If the strengthening of UK–Japan relations seen in 2015 is any measure of prospects for this year, the following 12 months surely will be exciting.
There were a record number of M&As conducted in the UK by Japanese firms, and sizable Japanese investment in British regions was seen.
While these moves are undeniably positive, if cultural differences between local and expat staff are not recognised, problems may arise. Our latest FDI article explores how and why M&A teams are becoming increasingly culturally aware.
In December, at the British Embassy Tokyo, UK Trade & Investment held its first dedicated fintech event outside Europe and North America. Showcased were 10 firms offering forward-thinking technology in the finance space.

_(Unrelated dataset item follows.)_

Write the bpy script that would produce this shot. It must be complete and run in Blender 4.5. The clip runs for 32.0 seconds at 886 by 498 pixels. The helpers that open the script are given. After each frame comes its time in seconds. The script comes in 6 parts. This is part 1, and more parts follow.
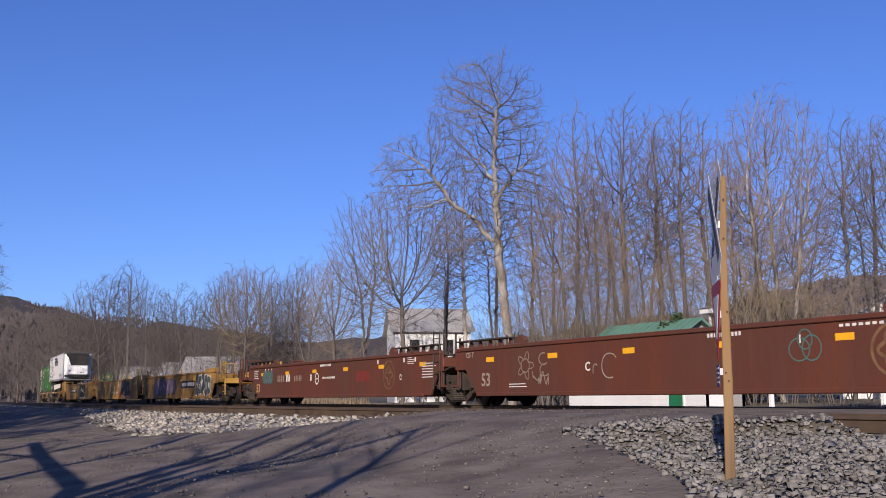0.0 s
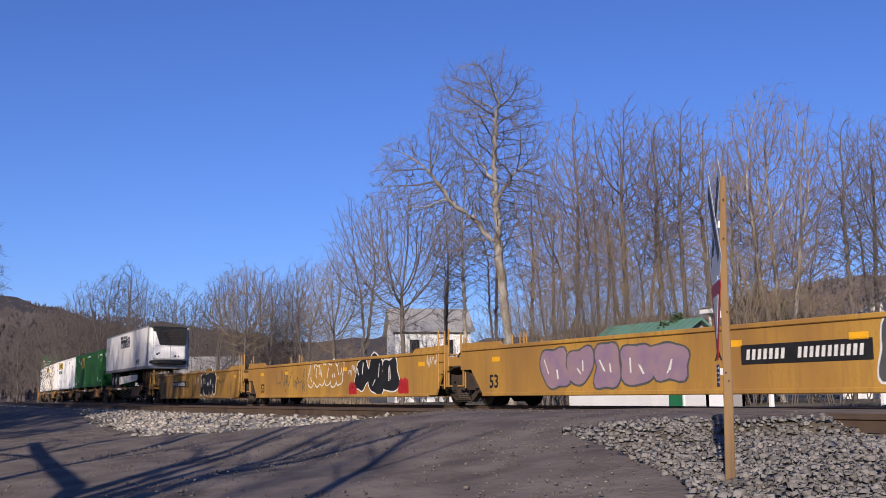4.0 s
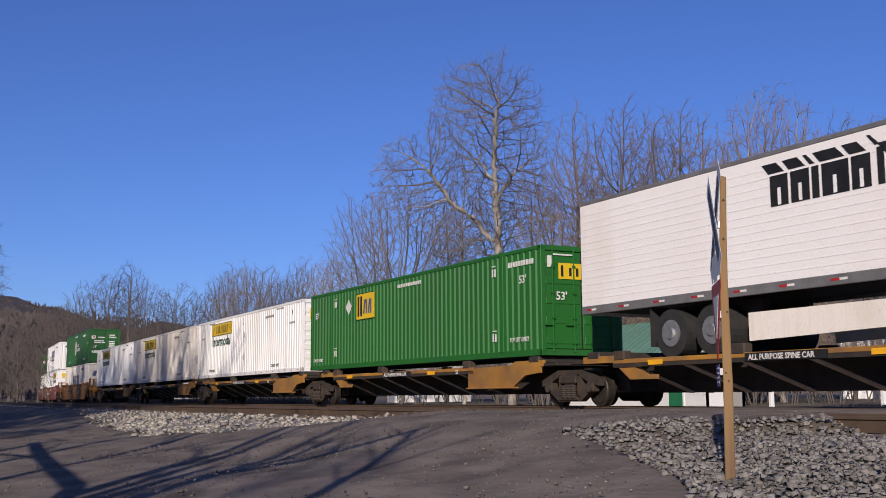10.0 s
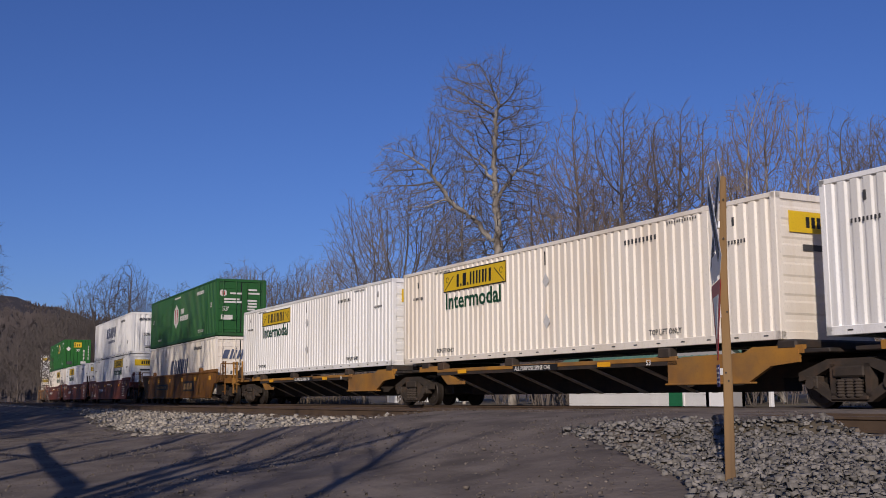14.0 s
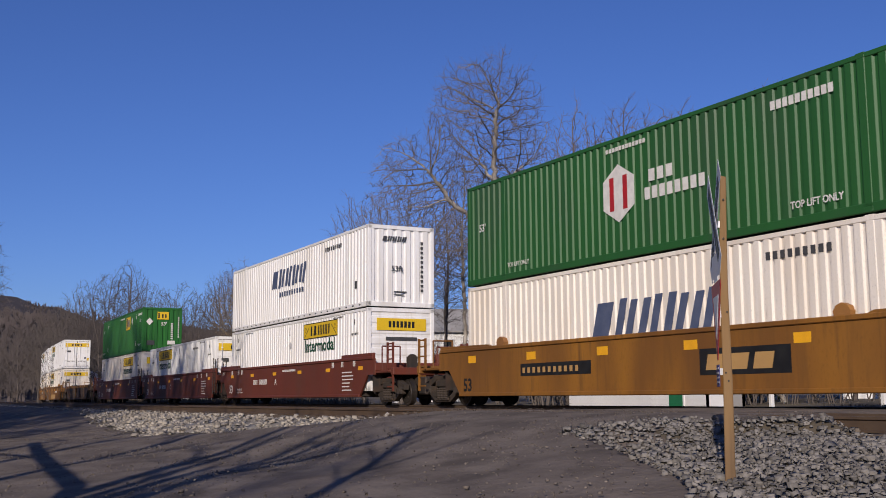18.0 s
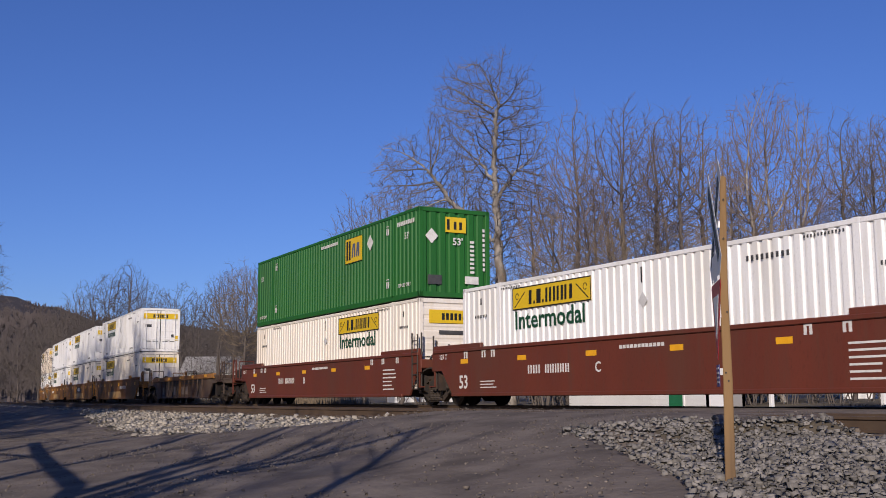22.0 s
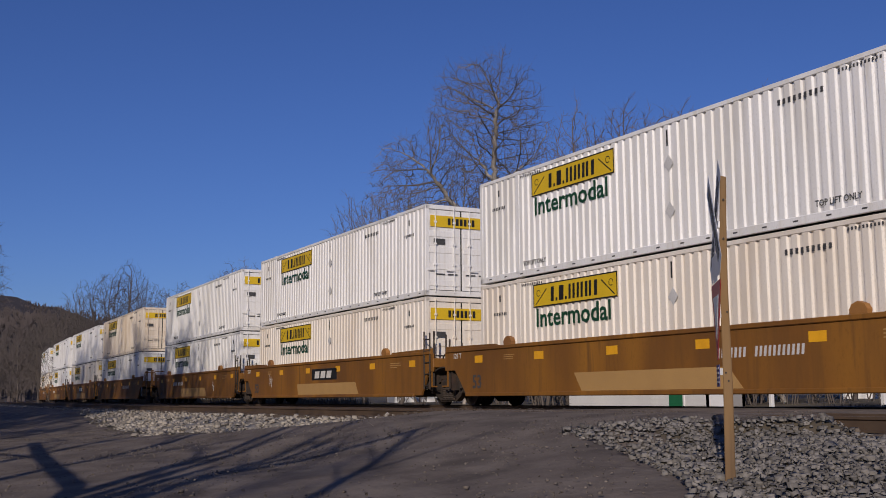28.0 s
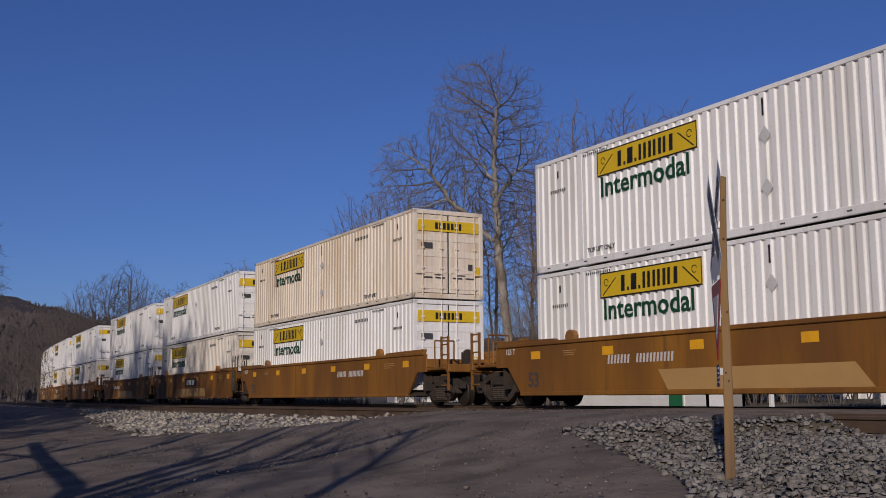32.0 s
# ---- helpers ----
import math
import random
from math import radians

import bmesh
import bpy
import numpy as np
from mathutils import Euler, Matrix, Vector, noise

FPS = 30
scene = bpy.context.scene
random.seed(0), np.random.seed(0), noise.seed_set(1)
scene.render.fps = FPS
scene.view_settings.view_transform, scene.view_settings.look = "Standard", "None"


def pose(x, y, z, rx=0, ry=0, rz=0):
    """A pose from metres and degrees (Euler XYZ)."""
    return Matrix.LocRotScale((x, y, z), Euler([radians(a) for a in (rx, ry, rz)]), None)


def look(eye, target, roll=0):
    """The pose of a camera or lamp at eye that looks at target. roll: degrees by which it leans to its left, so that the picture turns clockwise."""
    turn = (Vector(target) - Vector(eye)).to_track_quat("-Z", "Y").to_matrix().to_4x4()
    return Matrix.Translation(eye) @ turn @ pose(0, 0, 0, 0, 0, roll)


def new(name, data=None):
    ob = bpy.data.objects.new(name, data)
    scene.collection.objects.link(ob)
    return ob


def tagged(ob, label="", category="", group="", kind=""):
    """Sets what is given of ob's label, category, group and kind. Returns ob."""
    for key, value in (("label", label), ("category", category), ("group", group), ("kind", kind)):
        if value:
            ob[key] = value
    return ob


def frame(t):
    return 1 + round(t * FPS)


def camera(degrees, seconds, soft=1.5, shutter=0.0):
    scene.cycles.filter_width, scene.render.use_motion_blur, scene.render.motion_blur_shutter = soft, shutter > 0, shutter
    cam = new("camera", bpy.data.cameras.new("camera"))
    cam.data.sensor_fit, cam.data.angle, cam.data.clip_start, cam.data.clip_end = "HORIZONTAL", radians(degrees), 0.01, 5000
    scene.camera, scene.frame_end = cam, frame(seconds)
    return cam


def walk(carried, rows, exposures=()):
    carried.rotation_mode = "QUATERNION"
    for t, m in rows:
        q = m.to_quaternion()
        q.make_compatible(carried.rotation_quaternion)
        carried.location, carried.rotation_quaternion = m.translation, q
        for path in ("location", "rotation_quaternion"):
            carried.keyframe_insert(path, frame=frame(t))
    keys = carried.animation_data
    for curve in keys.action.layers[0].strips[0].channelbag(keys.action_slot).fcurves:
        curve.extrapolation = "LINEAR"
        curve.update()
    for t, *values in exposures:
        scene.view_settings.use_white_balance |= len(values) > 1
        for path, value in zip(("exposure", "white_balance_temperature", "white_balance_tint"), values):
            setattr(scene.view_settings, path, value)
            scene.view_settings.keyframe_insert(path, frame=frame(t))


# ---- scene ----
FOV = 44.7
cam = camera(FOV, 32.0, soft=0.9, shutter=0.06)
EYE = pose(0, 0, 0.102) @ pose(0, 0, 0, 0, 0, 63.31) @ pose(0, 0, 0, 97.863) @ pose(0, 0, 0, 0, 0, -0.329)
walk(cam, [(0, EYE), (32, EYE)], exposures=[(0, 0.22), (6.5, 0.13), (8, 0.06), (9, -0.12), (10.5, -0.06), (11.2, -0.02), (12, -0.27), (12.8, -0.52), (14.5, -0.5), (17, -0.33), (18.5, -0.33), (20, -0.6), (21, -0.5), (22.5, -0.1), (24.5, 0.0), (25.5, 0.04), (27.5, -0.66), (30, -0.78), (32, -0.82)])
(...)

Home to the world’s largest centre for fintech, London is leading the sector, with investment there growing faster than anywhere else in the world.

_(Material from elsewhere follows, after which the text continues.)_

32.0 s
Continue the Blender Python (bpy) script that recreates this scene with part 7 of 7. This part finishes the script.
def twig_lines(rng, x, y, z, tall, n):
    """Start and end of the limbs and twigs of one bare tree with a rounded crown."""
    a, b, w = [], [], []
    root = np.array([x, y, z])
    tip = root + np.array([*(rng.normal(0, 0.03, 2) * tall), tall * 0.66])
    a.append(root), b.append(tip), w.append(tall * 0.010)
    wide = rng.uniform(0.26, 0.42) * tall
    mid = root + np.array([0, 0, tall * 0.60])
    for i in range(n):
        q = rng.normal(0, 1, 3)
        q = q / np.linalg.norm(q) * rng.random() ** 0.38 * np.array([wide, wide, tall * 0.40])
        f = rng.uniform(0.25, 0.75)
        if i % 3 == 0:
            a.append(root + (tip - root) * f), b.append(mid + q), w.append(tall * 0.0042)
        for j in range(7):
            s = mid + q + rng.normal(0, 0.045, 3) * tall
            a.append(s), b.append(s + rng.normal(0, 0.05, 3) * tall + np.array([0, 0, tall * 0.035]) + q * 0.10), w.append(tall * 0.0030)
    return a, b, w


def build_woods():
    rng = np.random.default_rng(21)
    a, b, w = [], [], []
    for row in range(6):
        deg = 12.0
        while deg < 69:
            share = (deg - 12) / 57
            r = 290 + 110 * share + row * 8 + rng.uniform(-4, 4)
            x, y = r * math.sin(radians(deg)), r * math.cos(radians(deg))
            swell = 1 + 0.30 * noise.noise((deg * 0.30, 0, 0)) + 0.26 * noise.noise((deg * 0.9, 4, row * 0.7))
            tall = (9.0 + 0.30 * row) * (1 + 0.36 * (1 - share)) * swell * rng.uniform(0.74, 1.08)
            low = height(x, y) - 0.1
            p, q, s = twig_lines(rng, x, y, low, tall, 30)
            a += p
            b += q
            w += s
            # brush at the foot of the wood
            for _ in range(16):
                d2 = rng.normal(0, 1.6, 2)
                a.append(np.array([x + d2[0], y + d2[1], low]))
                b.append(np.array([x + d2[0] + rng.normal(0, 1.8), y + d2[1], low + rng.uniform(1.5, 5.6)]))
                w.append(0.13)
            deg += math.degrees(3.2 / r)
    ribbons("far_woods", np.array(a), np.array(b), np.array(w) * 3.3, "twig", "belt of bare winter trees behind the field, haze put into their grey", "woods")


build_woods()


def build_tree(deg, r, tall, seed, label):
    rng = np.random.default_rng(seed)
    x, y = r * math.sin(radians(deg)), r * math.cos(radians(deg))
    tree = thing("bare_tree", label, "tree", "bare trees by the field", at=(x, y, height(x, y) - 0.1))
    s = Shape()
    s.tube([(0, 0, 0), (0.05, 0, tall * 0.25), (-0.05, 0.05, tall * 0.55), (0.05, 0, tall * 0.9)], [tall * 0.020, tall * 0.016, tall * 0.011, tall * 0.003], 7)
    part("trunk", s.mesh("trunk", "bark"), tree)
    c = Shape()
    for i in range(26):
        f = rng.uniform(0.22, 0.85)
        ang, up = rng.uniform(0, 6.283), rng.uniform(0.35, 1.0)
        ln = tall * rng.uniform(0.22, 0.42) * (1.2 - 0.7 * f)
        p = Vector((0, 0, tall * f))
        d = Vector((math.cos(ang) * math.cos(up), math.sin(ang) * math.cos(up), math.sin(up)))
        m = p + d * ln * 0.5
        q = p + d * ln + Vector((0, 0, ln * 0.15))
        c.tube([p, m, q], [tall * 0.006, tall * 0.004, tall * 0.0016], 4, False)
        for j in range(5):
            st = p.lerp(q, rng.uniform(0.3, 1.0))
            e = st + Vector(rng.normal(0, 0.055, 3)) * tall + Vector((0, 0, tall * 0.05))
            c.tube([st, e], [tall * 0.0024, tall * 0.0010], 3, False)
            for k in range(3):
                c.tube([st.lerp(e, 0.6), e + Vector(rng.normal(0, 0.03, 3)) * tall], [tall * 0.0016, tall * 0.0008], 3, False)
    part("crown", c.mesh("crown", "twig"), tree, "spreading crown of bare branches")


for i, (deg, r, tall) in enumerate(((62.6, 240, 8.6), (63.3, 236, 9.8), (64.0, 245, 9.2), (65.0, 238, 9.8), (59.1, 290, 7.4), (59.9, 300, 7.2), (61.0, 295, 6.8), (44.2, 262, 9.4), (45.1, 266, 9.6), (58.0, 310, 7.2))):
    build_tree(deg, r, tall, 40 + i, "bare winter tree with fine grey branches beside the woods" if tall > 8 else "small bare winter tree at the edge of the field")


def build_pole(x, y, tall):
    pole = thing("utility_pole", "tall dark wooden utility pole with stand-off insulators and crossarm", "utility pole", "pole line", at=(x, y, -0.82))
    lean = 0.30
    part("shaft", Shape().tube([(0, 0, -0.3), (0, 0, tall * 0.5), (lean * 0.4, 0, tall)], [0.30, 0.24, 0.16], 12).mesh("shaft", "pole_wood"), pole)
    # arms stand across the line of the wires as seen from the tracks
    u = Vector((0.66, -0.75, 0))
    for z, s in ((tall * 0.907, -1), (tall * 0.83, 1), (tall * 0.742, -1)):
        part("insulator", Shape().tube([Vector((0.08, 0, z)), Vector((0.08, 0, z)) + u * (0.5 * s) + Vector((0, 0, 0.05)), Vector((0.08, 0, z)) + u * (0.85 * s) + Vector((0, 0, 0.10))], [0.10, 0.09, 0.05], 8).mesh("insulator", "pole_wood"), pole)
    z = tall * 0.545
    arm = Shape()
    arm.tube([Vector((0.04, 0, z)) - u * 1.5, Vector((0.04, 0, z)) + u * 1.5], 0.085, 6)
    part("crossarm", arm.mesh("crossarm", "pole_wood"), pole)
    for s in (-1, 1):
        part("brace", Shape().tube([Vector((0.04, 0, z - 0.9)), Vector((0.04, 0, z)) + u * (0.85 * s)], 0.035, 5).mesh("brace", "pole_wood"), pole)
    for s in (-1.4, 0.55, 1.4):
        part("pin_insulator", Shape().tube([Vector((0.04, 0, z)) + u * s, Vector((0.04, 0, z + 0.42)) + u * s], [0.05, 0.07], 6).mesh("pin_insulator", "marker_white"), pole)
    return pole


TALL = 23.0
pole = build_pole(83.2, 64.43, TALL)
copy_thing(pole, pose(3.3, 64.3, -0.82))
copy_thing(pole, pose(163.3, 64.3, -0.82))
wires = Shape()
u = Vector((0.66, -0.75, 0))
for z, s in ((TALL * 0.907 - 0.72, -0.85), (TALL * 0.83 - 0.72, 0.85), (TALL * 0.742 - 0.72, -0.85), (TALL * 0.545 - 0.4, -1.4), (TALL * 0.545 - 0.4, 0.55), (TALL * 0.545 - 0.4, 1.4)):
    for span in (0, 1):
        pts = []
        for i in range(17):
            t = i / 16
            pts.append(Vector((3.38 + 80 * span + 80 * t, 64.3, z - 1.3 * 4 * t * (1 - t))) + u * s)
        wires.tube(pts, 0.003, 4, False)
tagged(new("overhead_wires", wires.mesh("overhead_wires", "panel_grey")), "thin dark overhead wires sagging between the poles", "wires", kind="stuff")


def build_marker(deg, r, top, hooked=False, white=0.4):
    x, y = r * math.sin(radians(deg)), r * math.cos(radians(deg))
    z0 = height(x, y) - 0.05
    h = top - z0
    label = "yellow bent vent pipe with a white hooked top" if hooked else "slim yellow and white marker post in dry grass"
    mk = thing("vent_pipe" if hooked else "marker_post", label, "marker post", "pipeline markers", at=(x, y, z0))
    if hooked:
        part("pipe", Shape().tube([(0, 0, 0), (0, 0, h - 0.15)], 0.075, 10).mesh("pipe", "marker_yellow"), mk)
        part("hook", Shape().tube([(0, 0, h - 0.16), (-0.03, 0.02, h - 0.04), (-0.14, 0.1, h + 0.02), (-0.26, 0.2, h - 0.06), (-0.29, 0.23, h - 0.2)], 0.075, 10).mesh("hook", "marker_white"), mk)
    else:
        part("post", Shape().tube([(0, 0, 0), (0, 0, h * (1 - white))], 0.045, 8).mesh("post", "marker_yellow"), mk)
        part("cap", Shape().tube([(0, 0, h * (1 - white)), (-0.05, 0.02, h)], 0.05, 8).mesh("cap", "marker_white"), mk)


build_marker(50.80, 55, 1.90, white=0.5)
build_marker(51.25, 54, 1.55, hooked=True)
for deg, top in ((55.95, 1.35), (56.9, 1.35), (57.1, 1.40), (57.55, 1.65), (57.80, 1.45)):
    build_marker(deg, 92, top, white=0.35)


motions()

Revolutionary ideas pitched to the Japanese market included the Retail Teller Machine, featured on our cover this month. It accepts international bank cards and dispenses a ticket that can be exchanged for cash. As Japan attracts increasing numbers of overseas visitors, technology such as this will no doubt be welcome.
Food for thought
Also, in December, Tamao Sako, founder of The British Pudding, was named the winner of the Gourmand World Cookbook Awards Japan in the Best Pastry Book category for her publication British Cake Stories.
Sako told BCCJ ACUMEN of her passion for teaching Japan about British sweets, and her experiences touring the UK for her new book.
In September, a new translation of Soji Shimada’s debut novel, The Tokyo Zodiac Murders, was released. We can reveal that the best-selling author’s inspiration is Sherlock Holmes.
Many of you will find a familiar face in this issue; Stuart Varnam-Atkin, who has appeared in numerous TV programmes and Tokyo plays, shared his experiences selling English in Japan.
Time for change?
In December, the world’s attention focused on Paris, where the United Nations Climate Change Conference was held. Ahead of the landmark meeting, Sir David King, the British foreign secretary’s special representative on climate change, spoke in Tokyo on why the stakes are high to address global warming.
BCCJ ACUMEN explores what impact the development of China and India might have on the environment, and who might pay for the move towards a carbon-free society.
To the year ahead
Pundits have been optimistic about 2016, pointing to Japan’s hosting of the G7 conference in Mie Prefecture, the national women rugby side’s prospects at the Rio 2016 Olympic and Paralympic Games, and the likelihood of a continued rise in tourist numbers.
From the BCCJ ACUMEN team, all the best for the Year of the Monkey.